THE REQUEST:
Every line below is to be copied exactly, with the pictures left out.

DATA EXTRACT:
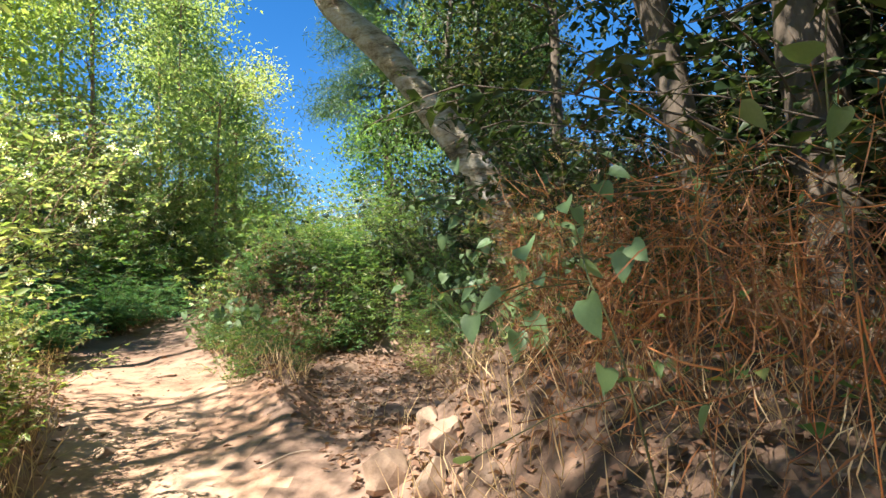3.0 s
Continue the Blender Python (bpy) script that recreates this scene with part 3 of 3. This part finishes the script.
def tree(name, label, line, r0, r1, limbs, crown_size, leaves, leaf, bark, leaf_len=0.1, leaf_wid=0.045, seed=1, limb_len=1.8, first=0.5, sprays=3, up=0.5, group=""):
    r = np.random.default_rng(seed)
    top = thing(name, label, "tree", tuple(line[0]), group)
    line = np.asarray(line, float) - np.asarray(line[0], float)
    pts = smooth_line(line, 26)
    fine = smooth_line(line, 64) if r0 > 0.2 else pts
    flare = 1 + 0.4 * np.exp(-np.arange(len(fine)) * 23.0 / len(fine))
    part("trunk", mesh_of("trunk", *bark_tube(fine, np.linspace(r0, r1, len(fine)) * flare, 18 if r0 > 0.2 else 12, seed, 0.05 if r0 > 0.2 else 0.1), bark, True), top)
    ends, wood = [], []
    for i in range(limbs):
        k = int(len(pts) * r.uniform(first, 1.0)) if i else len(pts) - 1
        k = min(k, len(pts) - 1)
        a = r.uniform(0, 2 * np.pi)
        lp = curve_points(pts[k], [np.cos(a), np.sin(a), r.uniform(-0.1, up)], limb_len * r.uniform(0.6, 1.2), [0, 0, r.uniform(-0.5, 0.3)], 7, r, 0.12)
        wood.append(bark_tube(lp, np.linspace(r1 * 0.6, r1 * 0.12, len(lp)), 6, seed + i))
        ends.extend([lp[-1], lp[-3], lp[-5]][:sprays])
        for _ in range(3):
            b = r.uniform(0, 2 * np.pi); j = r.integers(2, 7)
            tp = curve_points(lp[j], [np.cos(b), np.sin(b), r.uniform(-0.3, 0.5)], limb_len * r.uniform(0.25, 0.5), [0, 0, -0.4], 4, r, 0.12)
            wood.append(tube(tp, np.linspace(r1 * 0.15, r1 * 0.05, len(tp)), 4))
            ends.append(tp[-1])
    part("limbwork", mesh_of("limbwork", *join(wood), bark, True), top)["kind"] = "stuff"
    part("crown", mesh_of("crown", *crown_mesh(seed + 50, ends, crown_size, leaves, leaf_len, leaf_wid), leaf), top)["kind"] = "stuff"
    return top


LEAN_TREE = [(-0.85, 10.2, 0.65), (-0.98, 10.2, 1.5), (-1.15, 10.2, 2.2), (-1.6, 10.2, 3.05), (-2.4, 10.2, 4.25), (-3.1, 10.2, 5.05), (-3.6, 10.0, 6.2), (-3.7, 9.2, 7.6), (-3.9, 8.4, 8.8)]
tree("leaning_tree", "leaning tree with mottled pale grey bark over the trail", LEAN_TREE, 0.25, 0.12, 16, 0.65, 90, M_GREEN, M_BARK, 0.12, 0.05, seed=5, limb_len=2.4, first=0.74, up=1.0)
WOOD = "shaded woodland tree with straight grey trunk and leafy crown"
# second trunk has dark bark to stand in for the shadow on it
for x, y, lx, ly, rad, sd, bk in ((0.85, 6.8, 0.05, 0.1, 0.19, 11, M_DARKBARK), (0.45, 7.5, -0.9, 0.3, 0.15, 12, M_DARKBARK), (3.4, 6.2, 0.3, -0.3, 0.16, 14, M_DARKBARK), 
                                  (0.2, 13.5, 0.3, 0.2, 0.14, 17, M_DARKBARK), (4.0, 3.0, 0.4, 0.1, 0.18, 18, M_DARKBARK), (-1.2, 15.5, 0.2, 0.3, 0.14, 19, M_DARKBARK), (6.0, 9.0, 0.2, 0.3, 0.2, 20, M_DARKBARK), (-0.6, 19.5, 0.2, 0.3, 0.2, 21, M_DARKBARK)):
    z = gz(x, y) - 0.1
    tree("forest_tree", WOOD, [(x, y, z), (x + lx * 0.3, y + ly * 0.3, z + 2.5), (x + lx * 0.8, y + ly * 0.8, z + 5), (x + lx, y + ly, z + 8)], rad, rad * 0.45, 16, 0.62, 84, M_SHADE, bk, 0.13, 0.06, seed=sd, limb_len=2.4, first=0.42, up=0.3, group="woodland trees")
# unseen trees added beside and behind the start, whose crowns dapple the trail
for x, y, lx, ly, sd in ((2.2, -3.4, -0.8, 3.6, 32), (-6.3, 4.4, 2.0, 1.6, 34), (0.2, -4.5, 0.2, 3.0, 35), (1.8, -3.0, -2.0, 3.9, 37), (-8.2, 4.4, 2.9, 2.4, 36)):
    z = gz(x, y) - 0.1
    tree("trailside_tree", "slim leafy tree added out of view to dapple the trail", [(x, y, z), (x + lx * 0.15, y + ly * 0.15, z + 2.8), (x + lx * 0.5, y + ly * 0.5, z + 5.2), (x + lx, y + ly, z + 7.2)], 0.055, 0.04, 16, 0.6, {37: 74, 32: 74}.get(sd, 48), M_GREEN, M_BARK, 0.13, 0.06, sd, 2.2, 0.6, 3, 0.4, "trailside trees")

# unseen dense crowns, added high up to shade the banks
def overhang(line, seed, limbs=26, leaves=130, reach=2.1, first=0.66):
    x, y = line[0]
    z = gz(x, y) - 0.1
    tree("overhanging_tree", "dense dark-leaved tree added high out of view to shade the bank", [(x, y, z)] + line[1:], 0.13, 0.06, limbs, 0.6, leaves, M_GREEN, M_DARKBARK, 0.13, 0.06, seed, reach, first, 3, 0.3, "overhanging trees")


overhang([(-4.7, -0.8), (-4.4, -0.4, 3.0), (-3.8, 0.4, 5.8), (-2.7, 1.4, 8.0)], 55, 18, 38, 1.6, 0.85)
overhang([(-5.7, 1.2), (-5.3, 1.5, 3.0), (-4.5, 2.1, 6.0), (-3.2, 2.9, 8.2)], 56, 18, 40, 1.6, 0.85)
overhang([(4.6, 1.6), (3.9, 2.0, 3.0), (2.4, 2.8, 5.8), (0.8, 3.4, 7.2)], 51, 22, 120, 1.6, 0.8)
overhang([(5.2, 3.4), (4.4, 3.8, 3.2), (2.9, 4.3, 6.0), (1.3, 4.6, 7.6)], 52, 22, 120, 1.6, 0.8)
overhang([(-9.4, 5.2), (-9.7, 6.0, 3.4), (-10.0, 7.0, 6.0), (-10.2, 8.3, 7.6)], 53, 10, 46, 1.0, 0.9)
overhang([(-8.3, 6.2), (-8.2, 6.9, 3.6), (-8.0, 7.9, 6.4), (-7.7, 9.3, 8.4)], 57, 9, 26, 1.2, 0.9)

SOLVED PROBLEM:
3.0 s
Continue the Blender Python (bpy) script that recreates this scene with part 3 of 3. This part finishes the script.
def tree(name, label, line, r0, r1, limbs, crown_size, leaves, leaf, bark, leaf_len=0.1, leaf_wid=0.045, seed=1, limb_len=1.8, first=0.5, sprays=3, up=0.5, group=""):
    r = np.random.default_rng(seed)
    top = thing(name, label, "tree", tuple(line[0]), group)
    line = np.asarray(line, float) - np.asarray(line[0], float)
    pts = smooth_line(line, 26)
    fine = smooth_line(line, 64) if r0 > 0.2 else pts
    flare = 1 + 0.4 * np.exp(-np.arange(len(fine)) * 23.0 / len(fine))
    part("trunk", mesh_of("trunk", *bark_tube(fine, np.linspace(r0, r1, len(fine)) * flare, 18 if r0 > 0.2 else 12, seed, 0.05 if r0 > 0.2 else 0.1), bark, True), top)
    ends, wood = [], []
    for i in range(limbs):
        k = int(len(pts) * r.uniform(first, 1.0)) if i else len(pts) - 1
        k = min(k, len(pts) - 1)
        a = r.uniform(0, 2 * np.pi)
        lp = curve_points(pts[k], [np.cos(a), np.sin(a), r.uniform(-0.1, up)], limb_len * r.uniform(0.6, 1.2), [0, 0, r.uniform(-0.5, 0.3)], 7, r, 0.12)
        wood.append(bark_tube(lp, np.linspace(r1 * 0.6, r1 * 0.12, len(lp)), 6, seed + i))
        ends.extend([lp[-1], lp[-3], lp[-5]][:sprays])
        for _ in range(3):
            b = r.uniform(0, 2 * np.pi); j = r.integers(2, 7)
            tp = curve_points(lp[j], [np.cos(b), np.sin(b), r.uniform(-0.3, 0.5)], limb_len * r.uniform(0.25, 0.5), [0, 0, -0.4], 4, r, 0.12)
            wood.append(tube(tp, np.linspace(r1 * 0.15, r1 * 0.05, len(tp)), 4))
            ends.append(tp[-1])
    part("limbwork", mesh_of("limbwork", *join(wood), bark, True), top)["kind"] = "stuff"
    part("crown", mesh_of("crown", *crown_mesh(seed + 50, ends, crown_size, leaves, leaf_len, leaf_wid), leaf), top)["kind"] = "stuff"
    return top


LEAN_TREE = [(-0.85, 10.2, 0.65), (-0.98, 10.2, 1.5), (-1.15, 10.2, 2.2), (-1.6, 10.2, 3.05), (-2.4, 10.2, 4.25), (-3.1, 10.2, 5.05), (-3.6, 10.0, 6.2), (-3.7, 9.2, 7.6), (-3.9, 8.4, 8.8)]
tree("leaning_tree", "leaning tree with mottled pale grey bark over the trail", LEAN_TREE, 0.25, 0.12, 16, 0.65, 90, M_GREEN, M_BARK, 0.12, 0.05, seed=5, limb_len=2.4, first=0.74, up=1.0)
WOOD = "shaded woodland tree with straight grey trunk and leafy crown"
# second trunk has dark bark to stand in for the shadow on it
for x, y, lx, ly, rad, sd, bk in ((0.85, 6.8, 0.05, 0.1, 0.19, 11, M_DARKBARK), (0.45, 7.5, -0.9, 0.3, 0.15, 12, M_DARKBARK), (3.4, 6.2, 0.3, -0.3, 0.16, 14, M_DARKBARK), 
                                  (0.2, 13.5, 0.3, 0.2, 0.14, 17, M_DARKBARK), (4.0, 3.0, 0.4, 0.1, 0.18, 18, M_DARKBARK), (-1.2, 15.5, 0.2, 0.3, 0.14, 19, M_DARKBARK), (6.0, 9.0, 0.2, 0.3, 0.2, 20, M_DARKBARK), (-0.6, 19.5, 0.2, 0.3, 0.2, 21, M_DARKBARK)):
    z = gz(x, y) - 0.1
    tree("forest_tree", WOOD, [(x, y, z), (x + lx * 0.3, y + ly * 0.3, z + 2.5), (x + lx * 0.8, y + ly * 0.8, z + 5), (x + lx, y + ly, z + 8)], rad, rad * 0.45, 16, 0.62, 84, M_SHADE, bk, 0.13, 0.06, seed=sd, limb_len=2.4, first=0.42, up=0.3, group="woodland trees")
# unseen trees added beside and behind the start, whose crowns dapple the trail
for x, y, lx, ly, sd in ((2.2, -3.4, -0.8, 3.6, 32), (-6.3, 4.4, 2.0, 1.6, 34), (0.2, -4.5, 0.2, 3.0, 35), (1.8, -3.0, -2.0, 3.9, 37), (-8.2, 4.4, 2.9, 2.4, 36)):
    z = gz(x, y) - 0.1
    tree("trailside_tree", "slim leafy tree added out of view to dapple the trail", [(x, y, z), (x + lx * 0.15, y + ly * 0.15, z + 2.8), (x + lx * 0.5, y + ly * 0.5, z + 5.2), (x + lx, y + ly, z + 7.2)], 0.055, 0.04, 16, 0.6, {37: 74, 32: 74}.get(sd, 48), M_GREEN, M_BARK, 0.13, 0.06, sd, 2.2, 0.6, 3, 0.4, "trailside trees")

# unseen dense crowns, added high up to shade the banks
def overhang(line, seed, limbs=26, leaves=130, reach=2.1, first=0.66):
    x, y = line[0]
    z = gz(x, y) - 0.1
    tree("overhanging_tree", "dense dark-leaved tree added high out of view to shade the bank", [(x, y, z)] + line[1:], 0.13, 0.06, limbs, 0.6, leaves, M_GREEN, M_DARKBARK, 0.13, 0.06, seed, reach, first, 3, 0.3, "overhanging trees")


overhang([(-4.7, -0.8), (-4.4, -0.4, 3.0), (-3.8, 0.4, 5.8), (-2.7, 1.4, 8.0)], 55, 18, 38, 1.6, 0.85)
overhang([(-5.7, 1.2), (-5.3, 1.5, 3.0), (-4.5, 2.1, 6.0), (-3.2, 2.9, 8.2)], 56, 18, 40, 1.6, 0.85)
overhang([(4.6, 1.6), (3.9, 2.0, 3.0), (2.4, 2.8, 5.8), (0.8, 3.4, 7.2)], 51, 22, 120, 1.6, 0.8)
overhang([(5.2, 3.4), (4.4, 3.8, 3.2), (2.9, 4.3, 6.0), (1.3, 4.6, 7.6)], 52, 22, 120, 1.6, 0.8)
overhang([(-9.4, 5.2), (-9.7, 6.0, 3.4), (-10.0, 7.0, 6.0), (-10.2, 8.3, 7.6)], 53, 10, 46, 1.0, 0.9)
overhang([(-8.3, 6.2), (-8.2, 6.9, 3.6), (-8.0, 7.9, 6.4), (-7.7, 9.3, 8.4)], 57, 9, 26, 1.2, 0.9)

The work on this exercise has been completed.